▶ [EXERCISE INSTRUCTIONS] Transcribe word for word only the span whose first line is the one with "for path in" and whose last line is the one with "scene.view_settings.use_white_balance |= len(values)"; both of those lines belong to it.

|---|

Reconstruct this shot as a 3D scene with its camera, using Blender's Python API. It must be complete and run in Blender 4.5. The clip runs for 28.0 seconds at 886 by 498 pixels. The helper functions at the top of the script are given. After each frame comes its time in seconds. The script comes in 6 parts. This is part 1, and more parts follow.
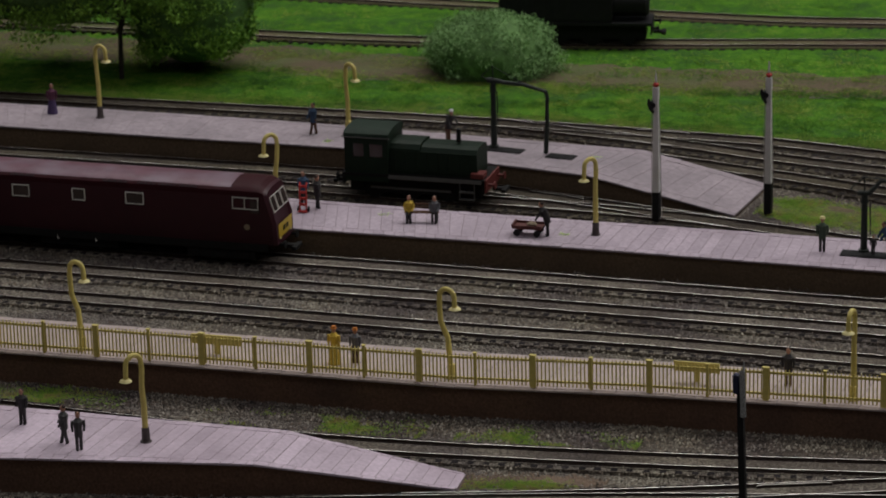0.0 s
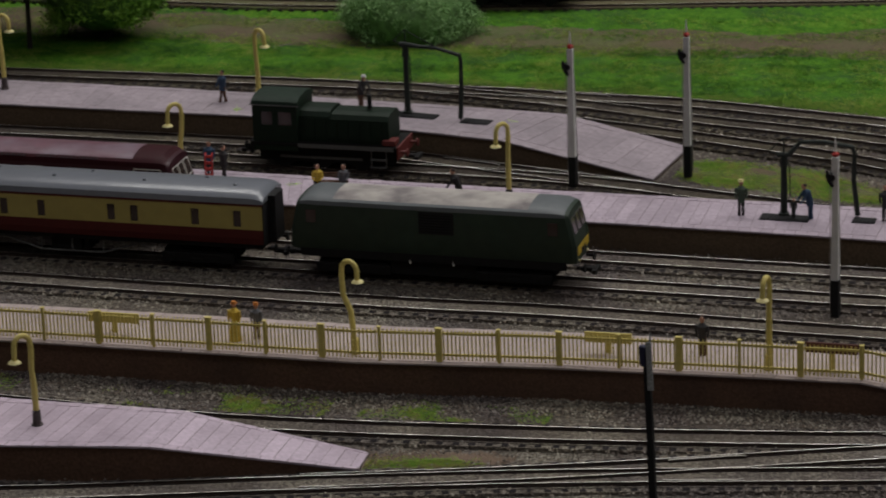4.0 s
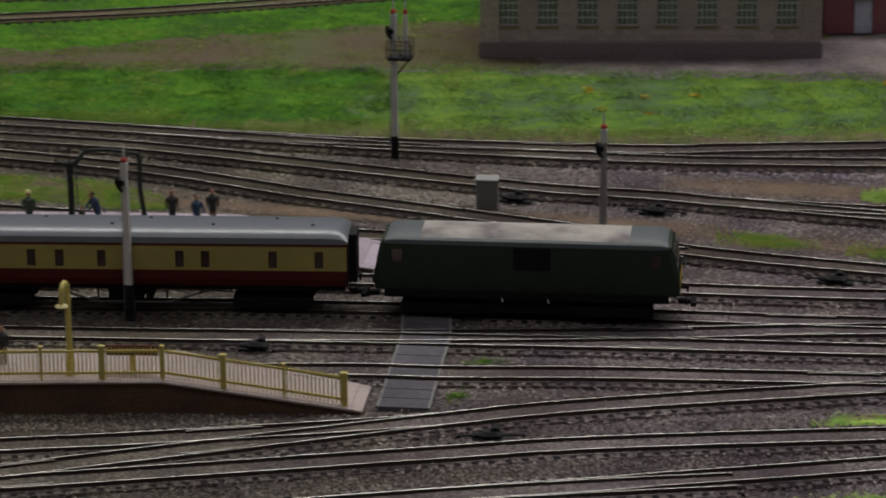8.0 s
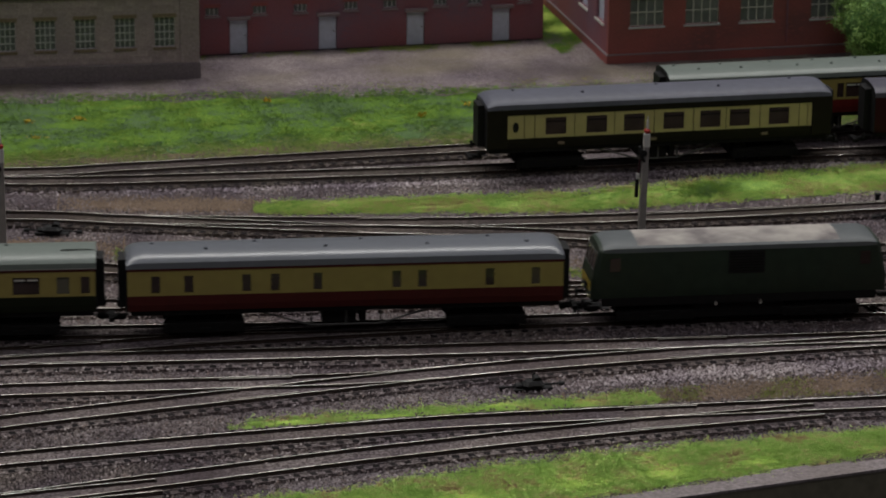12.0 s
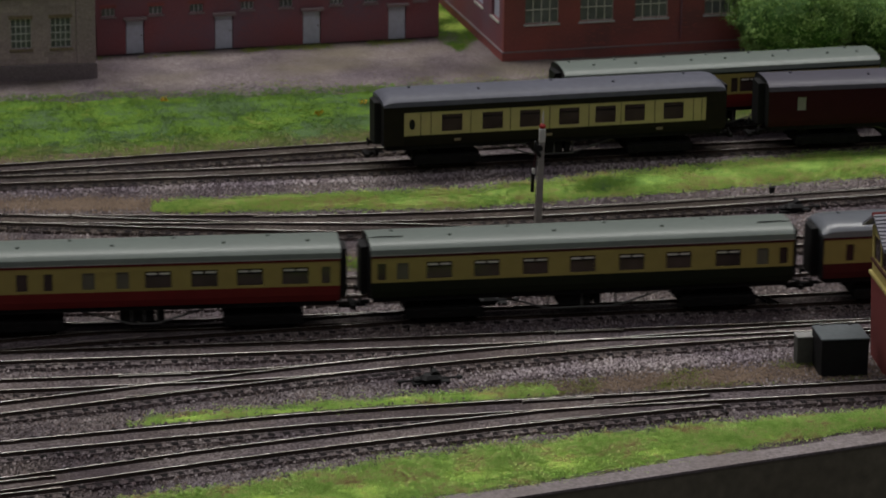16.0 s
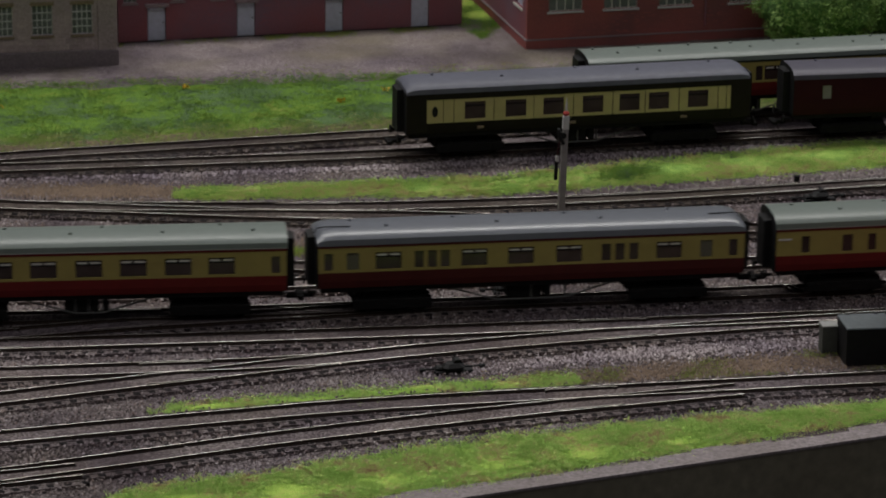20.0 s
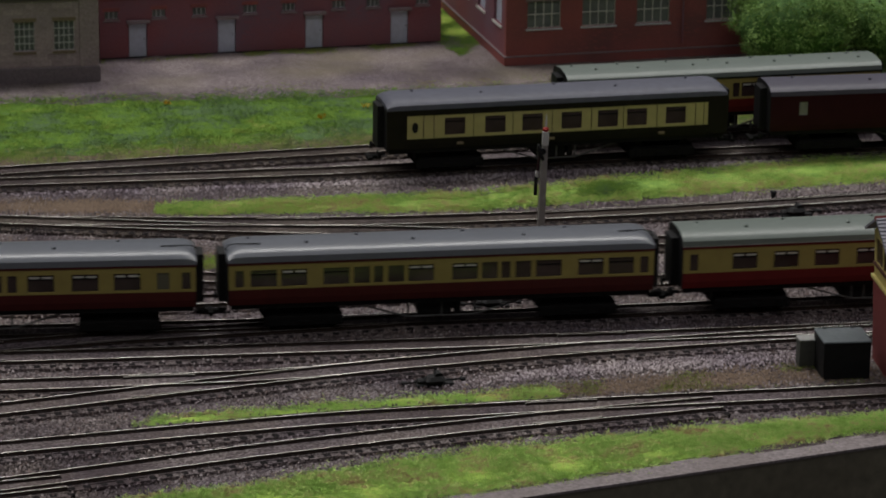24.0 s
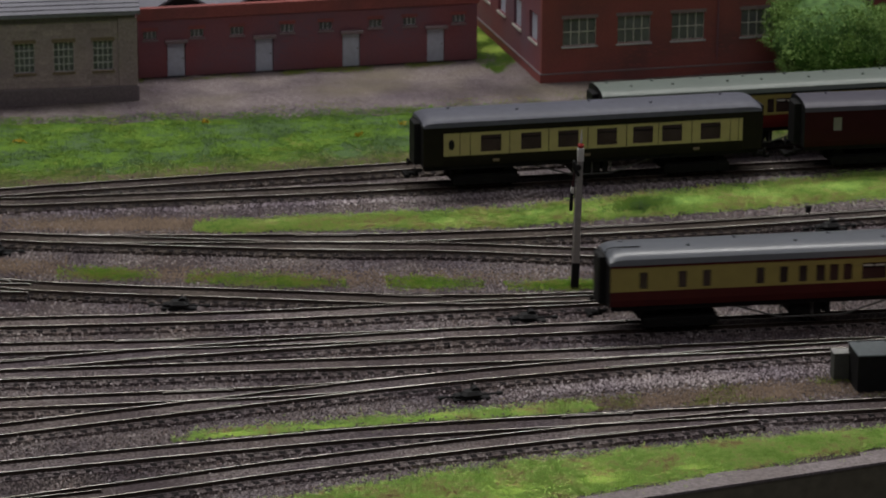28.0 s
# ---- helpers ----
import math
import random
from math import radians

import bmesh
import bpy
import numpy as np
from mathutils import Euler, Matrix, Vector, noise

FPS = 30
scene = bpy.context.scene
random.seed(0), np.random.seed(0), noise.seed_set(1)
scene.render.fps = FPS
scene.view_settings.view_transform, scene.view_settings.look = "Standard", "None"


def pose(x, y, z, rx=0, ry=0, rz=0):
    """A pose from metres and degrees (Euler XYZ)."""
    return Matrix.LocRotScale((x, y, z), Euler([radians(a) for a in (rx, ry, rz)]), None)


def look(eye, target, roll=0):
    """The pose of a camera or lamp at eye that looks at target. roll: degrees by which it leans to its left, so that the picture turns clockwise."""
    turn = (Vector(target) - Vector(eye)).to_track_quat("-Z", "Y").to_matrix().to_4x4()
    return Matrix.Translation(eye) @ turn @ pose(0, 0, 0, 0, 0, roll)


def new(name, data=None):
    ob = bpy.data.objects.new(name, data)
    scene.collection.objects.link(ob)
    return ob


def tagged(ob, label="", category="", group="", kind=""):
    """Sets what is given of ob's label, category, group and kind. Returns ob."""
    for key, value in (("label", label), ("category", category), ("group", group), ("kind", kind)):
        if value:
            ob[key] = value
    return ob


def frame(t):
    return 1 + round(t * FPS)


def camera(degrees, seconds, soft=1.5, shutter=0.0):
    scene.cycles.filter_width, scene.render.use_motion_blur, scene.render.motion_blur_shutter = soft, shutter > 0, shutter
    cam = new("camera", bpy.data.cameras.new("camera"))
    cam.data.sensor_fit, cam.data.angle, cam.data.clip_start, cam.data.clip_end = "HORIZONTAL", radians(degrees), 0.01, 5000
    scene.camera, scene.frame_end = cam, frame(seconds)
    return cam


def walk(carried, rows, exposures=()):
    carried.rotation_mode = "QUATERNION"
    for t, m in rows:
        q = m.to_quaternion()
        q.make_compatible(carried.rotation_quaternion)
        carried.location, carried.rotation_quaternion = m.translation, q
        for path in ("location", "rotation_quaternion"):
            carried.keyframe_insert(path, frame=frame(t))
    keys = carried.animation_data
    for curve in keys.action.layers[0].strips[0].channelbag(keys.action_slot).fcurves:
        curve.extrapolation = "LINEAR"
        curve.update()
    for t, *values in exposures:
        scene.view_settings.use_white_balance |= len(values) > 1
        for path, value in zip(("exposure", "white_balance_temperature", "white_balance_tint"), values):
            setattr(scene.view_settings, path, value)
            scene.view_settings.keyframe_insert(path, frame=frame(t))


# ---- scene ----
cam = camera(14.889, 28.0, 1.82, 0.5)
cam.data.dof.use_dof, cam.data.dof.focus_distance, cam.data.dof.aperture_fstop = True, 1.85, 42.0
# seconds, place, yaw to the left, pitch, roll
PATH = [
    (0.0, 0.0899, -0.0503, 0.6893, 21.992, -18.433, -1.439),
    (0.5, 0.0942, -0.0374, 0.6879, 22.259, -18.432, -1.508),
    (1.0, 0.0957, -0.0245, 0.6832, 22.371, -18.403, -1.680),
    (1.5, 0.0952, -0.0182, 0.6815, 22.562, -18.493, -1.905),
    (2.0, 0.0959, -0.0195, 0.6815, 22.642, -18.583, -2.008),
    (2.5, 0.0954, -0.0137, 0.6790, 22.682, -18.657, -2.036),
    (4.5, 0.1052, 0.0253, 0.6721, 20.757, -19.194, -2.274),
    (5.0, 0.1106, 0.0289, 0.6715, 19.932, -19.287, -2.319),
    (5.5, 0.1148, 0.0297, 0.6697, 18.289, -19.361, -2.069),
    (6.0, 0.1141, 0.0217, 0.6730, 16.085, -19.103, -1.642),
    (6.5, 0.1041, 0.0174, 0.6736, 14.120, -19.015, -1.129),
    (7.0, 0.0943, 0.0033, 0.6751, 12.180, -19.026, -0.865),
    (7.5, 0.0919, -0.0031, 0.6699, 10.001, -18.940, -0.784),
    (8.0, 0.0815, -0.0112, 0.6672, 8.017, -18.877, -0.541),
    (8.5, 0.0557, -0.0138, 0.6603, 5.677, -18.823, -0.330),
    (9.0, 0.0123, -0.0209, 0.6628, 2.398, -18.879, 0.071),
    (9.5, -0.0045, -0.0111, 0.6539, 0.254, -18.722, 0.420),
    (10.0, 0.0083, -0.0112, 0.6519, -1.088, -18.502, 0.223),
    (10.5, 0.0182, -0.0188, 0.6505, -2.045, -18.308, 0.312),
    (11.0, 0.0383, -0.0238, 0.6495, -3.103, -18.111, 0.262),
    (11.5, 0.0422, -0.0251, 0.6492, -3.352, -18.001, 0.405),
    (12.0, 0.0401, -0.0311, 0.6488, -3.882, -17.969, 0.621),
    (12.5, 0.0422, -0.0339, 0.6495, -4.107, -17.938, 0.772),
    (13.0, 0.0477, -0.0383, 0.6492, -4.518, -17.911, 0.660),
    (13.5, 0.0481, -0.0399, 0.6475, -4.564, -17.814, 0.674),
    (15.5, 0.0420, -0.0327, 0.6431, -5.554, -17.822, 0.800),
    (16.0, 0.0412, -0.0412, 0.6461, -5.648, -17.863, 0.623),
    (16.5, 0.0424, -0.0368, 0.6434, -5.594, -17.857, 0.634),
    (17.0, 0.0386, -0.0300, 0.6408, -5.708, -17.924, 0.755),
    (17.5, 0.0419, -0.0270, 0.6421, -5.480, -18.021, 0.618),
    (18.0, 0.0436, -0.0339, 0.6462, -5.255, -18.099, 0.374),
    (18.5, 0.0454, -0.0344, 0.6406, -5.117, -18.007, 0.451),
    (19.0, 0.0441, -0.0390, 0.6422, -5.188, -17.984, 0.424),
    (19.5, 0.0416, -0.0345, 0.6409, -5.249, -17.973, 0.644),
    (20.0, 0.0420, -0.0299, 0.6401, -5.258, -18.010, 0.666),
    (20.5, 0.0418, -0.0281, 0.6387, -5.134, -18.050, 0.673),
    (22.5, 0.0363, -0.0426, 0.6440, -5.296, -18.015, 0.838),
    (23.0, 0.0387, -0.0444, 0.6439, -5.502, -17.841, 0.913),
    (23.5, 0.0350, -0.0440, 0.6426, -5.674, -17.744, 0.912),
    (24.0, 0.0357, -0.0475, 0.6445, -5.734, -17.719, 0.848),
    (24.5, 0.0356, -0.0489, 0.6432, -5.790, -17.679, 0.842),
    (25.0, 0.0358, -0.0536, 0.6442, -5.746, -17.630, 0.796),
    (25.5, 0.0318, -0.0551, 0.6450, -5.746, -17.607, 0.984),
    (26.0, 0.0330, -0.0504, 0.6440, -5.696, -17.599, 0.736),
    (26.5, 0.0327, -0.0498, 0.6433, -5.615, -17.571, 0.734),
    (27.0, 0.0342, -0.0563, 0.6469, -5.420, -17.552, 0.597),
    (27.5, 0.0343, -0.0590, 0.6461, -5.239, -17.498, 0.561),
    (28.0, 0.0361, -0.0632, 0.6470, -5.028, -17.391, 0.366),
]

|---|

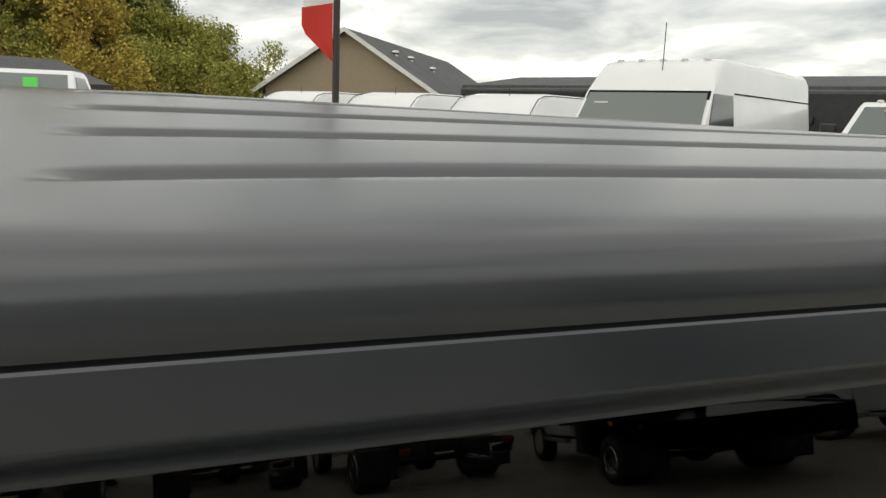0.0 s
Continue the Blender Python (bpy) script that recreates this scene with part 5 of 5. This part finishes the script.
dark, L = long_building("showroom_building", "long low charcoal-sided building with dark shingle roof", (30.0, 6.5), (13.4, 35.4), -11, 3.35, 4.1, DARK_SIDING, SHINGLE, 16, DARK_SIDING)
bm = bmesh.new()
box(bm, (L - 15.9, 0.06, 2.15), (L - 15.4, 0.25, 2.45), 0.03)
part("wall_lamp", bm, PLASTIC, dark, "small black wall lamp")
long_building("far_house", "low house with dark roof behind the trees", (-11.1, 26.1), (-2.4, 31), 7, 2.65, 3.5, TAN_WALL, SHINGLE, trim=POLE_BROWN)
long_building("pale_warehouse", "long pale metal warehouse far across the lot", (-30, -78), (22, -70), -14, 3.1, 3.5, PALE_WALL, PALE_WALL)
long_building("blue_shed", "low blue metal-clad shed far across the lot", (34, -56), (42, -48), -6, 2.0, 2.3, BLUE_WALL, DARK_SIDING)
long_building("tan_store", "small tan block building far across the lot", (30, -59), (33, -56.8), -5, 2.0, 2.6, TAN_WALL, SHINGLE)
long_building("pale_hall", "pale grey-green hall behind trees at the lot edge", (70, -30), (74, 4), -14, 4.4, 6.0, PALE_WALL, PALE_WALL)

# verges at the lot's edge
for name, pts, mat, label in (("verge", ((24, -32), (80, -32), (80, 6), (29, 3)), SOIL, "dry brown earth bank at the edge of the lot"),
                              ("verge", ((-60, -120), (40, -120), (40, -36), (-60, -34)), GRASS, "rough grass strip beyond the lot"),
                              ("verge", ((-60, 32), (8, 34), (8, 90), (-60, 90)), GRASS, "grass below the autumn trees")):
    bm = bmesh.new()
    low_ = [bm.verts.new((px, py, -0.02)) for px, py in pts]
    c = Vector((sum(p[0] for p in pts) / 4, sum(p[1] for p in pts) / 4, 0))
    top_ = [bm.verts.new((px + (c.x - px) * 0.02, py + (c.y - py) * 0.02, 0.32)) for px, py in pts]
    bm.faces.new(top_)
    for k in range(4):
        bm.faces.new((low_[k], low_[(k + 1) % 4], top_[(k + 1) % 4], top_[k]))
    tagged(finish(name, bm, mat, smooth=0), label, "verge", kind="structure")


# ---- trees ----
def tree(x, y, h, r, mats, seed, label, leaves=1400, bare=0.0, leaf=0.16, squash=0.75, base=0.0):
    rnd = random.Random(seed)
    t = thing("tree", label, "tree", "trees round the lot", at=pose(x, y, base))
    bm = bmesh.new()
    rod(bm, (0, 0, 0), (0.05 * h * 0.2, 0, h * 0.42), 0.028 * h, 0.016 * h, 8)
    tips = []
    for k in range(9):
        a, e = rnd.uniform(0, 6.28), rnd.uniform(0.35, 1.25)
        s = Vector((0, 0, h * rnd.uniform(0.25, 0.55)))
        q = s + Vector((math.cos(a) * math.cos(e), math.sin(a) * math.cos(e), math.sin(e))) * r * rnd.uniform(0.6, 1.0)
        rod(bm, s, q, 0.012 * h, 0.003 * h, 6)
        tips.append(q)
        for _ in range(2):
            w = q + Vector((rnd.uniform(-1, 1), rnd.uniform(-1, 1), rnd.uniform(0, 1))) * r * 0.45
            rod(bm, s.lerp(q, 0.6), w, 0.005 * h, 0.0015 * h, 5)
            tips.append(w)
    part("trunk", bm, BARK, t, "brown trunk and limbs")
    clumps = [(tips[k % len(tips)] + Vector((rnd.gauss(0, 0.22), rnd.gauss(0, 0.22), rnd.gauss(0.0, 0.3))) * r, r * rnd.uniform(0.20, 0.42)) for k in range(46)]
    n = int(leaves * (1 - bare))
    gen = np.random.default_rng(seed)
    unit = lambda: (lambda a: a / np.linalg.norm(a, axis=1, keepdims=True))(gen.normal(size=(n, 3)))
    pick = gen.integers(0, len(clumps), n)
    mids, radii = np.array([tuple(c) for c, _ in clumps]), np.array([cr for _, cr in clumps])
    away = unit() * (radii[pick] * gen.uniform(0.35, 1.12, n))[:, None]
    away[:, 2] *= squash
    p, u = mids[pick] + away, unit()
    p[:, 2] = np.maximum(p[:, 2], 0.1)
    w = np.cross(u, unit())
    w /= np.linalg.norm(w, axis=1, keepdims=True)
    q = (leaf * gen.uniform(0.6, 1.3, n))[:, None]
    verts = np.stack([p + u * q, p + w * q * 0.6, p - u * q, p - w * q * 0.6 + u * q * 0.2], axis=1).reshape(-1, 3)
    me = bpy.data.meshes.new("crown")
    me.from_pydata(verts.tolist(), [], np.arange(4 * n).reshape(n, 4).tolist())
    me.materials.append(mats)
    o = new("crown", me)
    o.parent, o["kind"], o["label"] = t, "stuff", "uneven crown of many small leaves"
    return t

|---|

▶ [ANSWER]
        for path in ("location", "rotation_quaternion"):
            carried.keyframe_insert(path, frame=frame(t))
    keys = carried.animation_data
    for curve in keys.action.layers[0].strips[0].channelbag(keys.action_slot).fcurves:
        curve.extrapolation = "LINEAR"
        curve.update()
    for t, *values in exposures:
        scene.view_settings.use_white_balance |= len(values) > 1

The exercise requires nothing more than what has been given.